Startup veteran founder/investor Wendy Tan White joins BGF Ventures

If there are some noticeable gaps in the European venture scene, the first is there is still a small number of European entrepreneurs who have built products and scaled and exited and then went on to become investors, relative to the size of the market.

The second is the dearth of VCs genuinely obsessed with product over “the growth numbers” as they are in Silicon Valley.

The third is the latter combined with the capability and willingness to scale up a company post-Seed stage and beyond.

Bucking this trend is the news that Wendy Tan White MBE, one of the UK’s best known entrepreneurs and angel investors, is joining BGF Ventures. BGF invests £1 million to £6 million in early-stage UK technology companies aimed at being global successes.

Now, a new partner in a fund is not always news, but what is different is Tan White’s pedigree.

She was previously co-founder and CEO of Moonfruit.com, the website builder which was sold to Yell Group (now Hibu) in 2012 for $37 million. That journey was as long and arduous as an entrepreneur can get, from the early 2000s. So she has the spurs. Furthermore, she joins from the post of General Partner of Entrepreneur First, officially Europe’s hottest accelerator right now.

Prior to this Tan White studied computer science at Imperial College, London, is an advisor to the Dyson School of Design Engineering and she was inducted into the The Europas Hall of Fame in 2017, in partnership with her husband Joe White MBE, co-founder of Moonfruit.

As an angel, Tan White has made 16 personal investments and has mentored 40+ companies from inception to funding. She was an early investor in OpenCosmos, Cleo, Q-bot, Kwiziq and Magic Pony, the machine learning startup that was sold to Twitter last year for $150 million.

Meanwhile, BGF Ventures’ £200 million fund is now entering its third year of investing inside the UK for companies that can scale internationally.

To date it’s invested almost £50 million in 18 UK companies. These include Firefly Learning, Gousto, Hoop, Streetbees and Roli.

Now, to explain: the “Business Growth Fund” has £2.5 billion of capital, while BGF Ventures is the £200 million tech venture part of the organisation.

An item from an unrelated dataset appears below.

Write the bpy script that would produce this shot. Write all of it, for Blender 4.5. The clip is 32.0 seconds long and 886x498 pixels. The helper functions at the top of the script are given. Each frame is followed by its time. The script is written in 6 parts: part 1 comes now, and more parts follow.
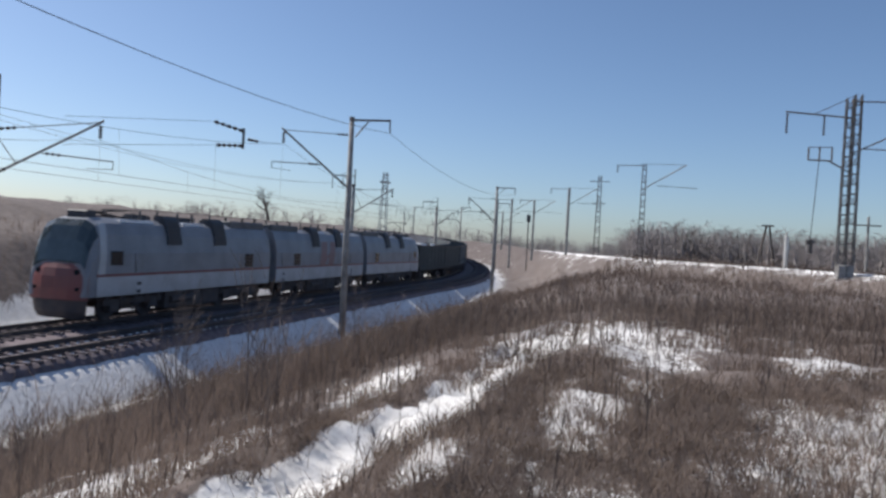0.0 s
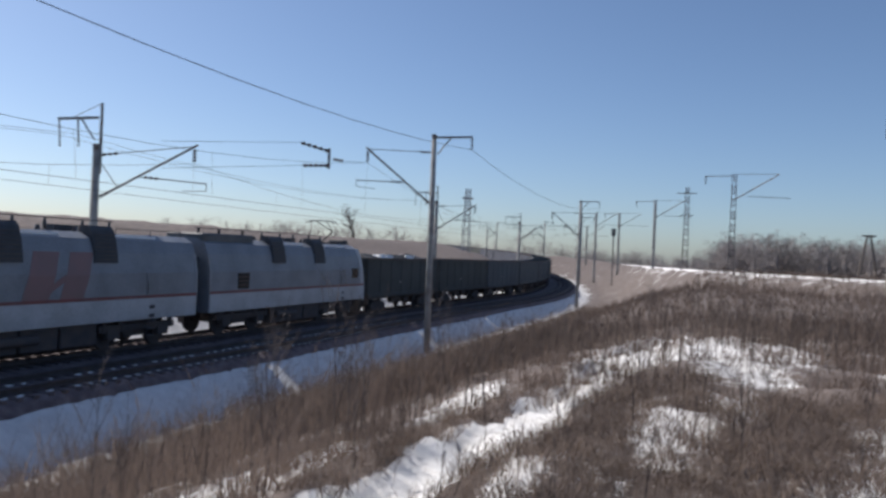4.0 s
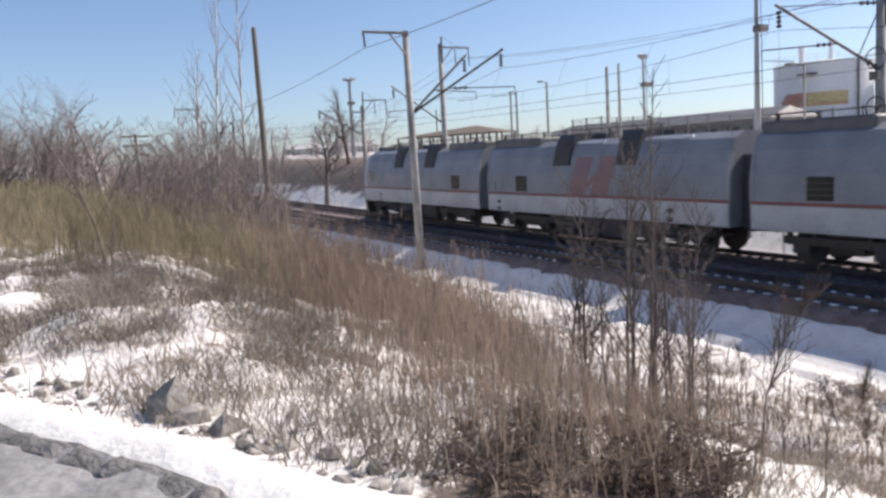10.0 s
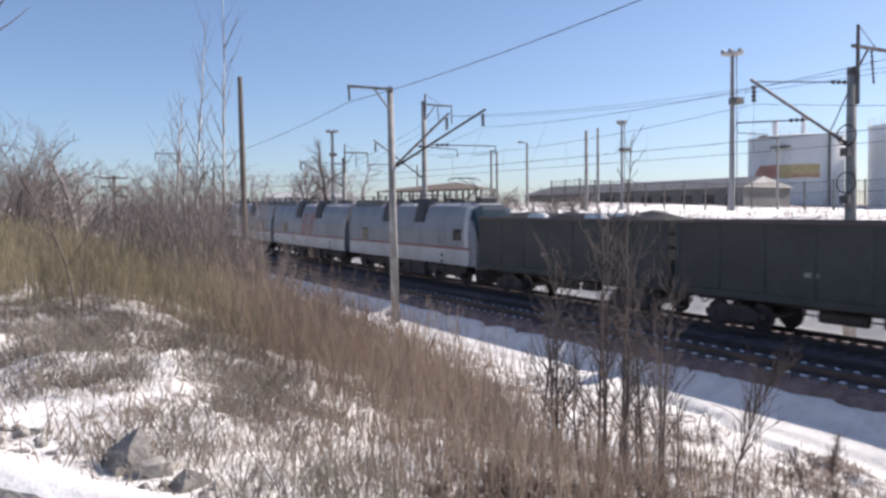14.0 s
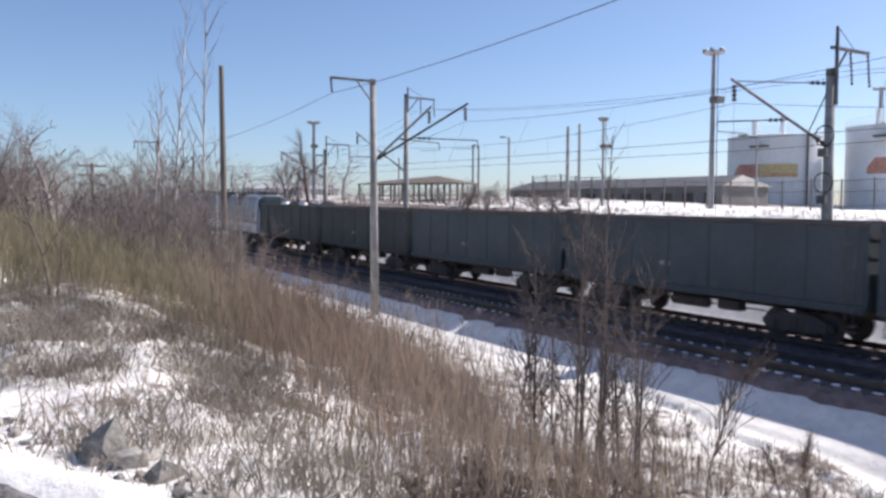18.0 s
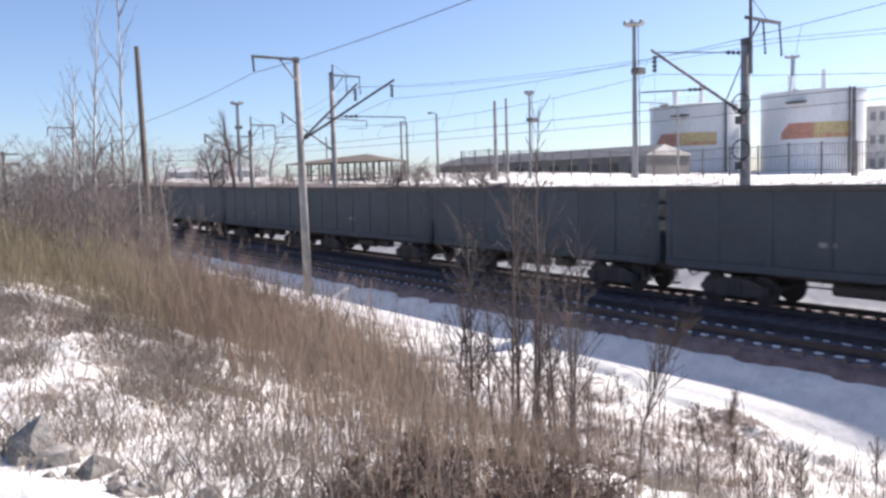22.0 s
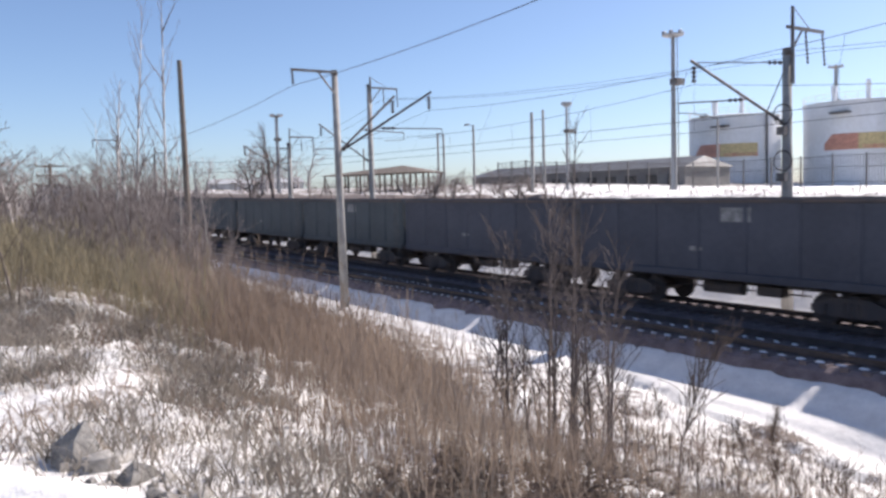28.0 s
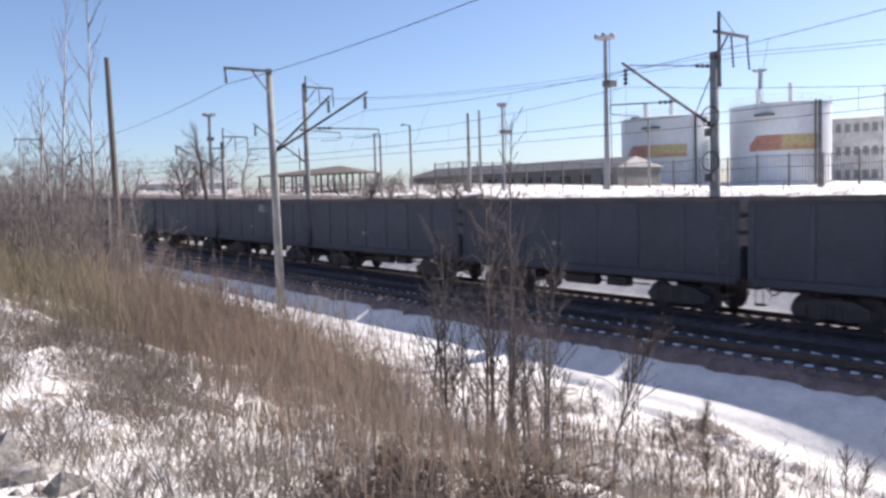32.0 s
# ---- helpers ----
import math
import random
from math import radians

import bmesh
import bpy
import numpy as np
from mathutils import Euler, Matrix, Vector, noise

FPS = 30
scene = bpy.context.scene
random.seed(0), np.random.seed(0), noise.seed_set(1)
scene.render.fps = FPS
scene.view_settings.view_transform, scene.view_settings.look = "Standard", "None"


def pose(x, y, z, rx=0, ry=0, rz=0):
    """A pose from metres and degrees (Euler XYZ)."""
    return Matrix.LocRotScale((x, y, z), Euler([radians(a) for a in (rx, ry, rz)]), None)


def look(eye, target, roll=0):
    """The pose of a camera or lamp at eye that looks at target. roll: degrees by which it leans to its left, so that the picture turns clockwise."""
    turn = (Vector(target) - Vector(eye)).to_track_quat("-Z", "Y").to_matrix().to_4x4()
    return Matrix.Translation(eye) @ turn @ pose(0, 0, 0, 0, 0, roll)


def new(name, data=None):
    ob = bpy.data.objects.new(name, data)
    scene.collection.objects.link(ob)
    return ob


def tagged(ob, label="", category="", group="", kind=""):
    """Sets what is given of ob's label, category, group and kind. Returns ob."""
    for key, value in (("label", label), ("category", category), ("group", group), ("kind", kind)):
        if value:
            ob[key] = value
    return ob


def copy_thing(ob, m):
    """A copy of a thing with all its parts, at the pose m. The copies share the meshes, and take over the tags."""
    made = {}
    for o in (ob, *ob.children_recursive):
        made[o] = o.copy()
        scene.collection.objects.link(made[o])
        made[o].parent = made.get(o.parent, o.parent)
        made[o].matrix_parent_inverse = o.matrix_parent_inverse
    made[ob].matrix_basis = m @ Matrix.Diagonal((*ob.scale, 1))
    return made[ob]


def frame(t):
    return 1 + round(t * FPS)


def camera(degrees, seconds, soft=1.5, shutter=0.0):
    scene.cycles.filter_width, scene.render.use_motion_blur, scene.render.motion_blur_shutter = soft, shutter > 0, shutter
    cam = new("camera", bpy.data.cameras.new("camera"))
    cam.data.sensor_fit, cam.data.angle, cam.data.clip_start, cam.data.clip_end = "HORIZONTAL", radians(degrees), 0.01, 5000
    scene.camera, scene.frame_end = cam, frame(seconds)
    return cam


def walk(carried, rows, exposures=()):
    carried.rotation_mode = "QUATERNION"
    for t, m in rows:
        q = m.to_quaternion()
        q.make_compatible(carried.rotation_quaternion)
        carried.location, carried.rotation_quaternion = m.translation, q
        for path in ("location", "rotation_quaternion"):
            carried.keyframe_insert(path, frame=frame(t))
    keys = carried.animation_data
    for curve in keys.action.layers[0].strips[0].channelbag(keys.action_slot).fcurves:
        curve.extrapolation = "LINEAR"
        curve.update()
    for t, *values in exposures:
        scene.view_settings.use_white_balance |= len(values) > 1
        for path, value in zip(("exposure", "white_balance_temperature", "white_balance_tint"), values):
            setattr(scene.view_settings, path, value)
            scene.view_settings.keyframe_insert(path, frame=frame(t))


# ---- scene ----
# ---------------- camera ----------------
EYE = 4.45          # eye above the rail head abreast of the camera
cam = camera(58.10, 32.0, soft=2.8, shutter=0.4)
EXPOSURES = [(0.0, 0.12, 6480, 13), (2.5, 0.02, 6480, 13), (4.5, 0.15, 6560, 15), (6.0, 0.45, 7000, 21), (7.0, 0.45, 7000, 21), (8.0, 0.28, 7050, 21), (8.6, 0.26, 6980, 19), (9.2, 0.28, 6960, 18), (10.5, 0.72, 6920, 18), (12.0, 0.8, 6870, 18), (14.0, 0.51, 6770, 18), (17.0, 0.4, 6570, 17), (20.0, 0.76, 6720, 18), (24.0, 0.76, 6720, 19), (28.0, 0.63, 6700, 18), (32.0, 0.63, 6700, 19)]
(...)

It also provides growth capital to SMEs across all sectors including tech and quoted companies.

What’s changed? Certainly the context of the UK scene has changed. While the US proliferation of seed funds and micro VC from 2011 onwards powered startups with seed funding, series A investors were not keen and it became cheaper to get seed funding.

In the UK, over the last 6 years, about £450 million VC investment arrived in 2011 versus £2 billion in 2016.

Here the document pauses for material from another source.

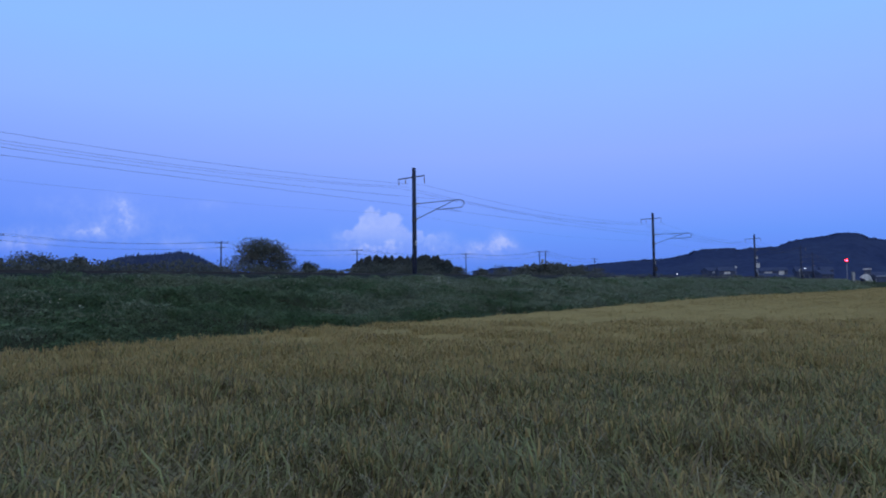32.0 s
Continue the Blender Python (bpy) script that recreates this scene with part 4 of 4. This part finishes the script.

Tan White tells me: “We are scouring the UK for the brightest, boldest entrepreneurs with global ambitions, to help create the iconic, industry-changing companies of the future. We invest £1M – £6M in early-stage UK technology companies that we believe have the potential to be global successes. What excites us is not the size of your company today, but the potential tomorrow.”

Where are the gaps in funding right now? Series A?

“US proliferation of seed funds and micro VC from 2011 onwards fuelled volume of startups with seed funding and gave them a lifeline but at some point all these companies need to be funded again at series A to scale, typically these companies use seed funding for finding product market fit, revenue is not the priority, they will use any revenue to grow or innovate rather than generate profits so need to go for venture again to scale. Volume of A funds has not grown at the necessary rate to fund the increase in seed funded companies. Also series A investors remain discerning, it’s become cheap and easy to get seed funding which is great for experimentation but series A and B investors only want the best as they are deploying larger chunks of capital,” says White.

The UK has followed suit with an increasing volume of new seed stage funds appearing over the last 2 years, stimulated by the BBB and EIF. Also the SEIS and EIS tax breaks have flooded the market with ‘money’ vs smart money, as have crowd funding platforms.

I also asked her what is the future for U.K. VC with the withdrawal of EIF funds.

“EIB manages the EIF which currently accounts for more than a third of investment in UK-based venture capital funds. Their ‘suspension/slowdown’ of funding into the UK funds of Brexit has directly impacted funds that were about to close and the companies they had committed capital too. Confidentially I know of 4 funds directly effected… One of our EF companies lost one commitment because their investors could not close their fund in time due to the EIF suspension. EIB agreement with Funding Circle to lend £100m through it’s P2P platform is also at risk.”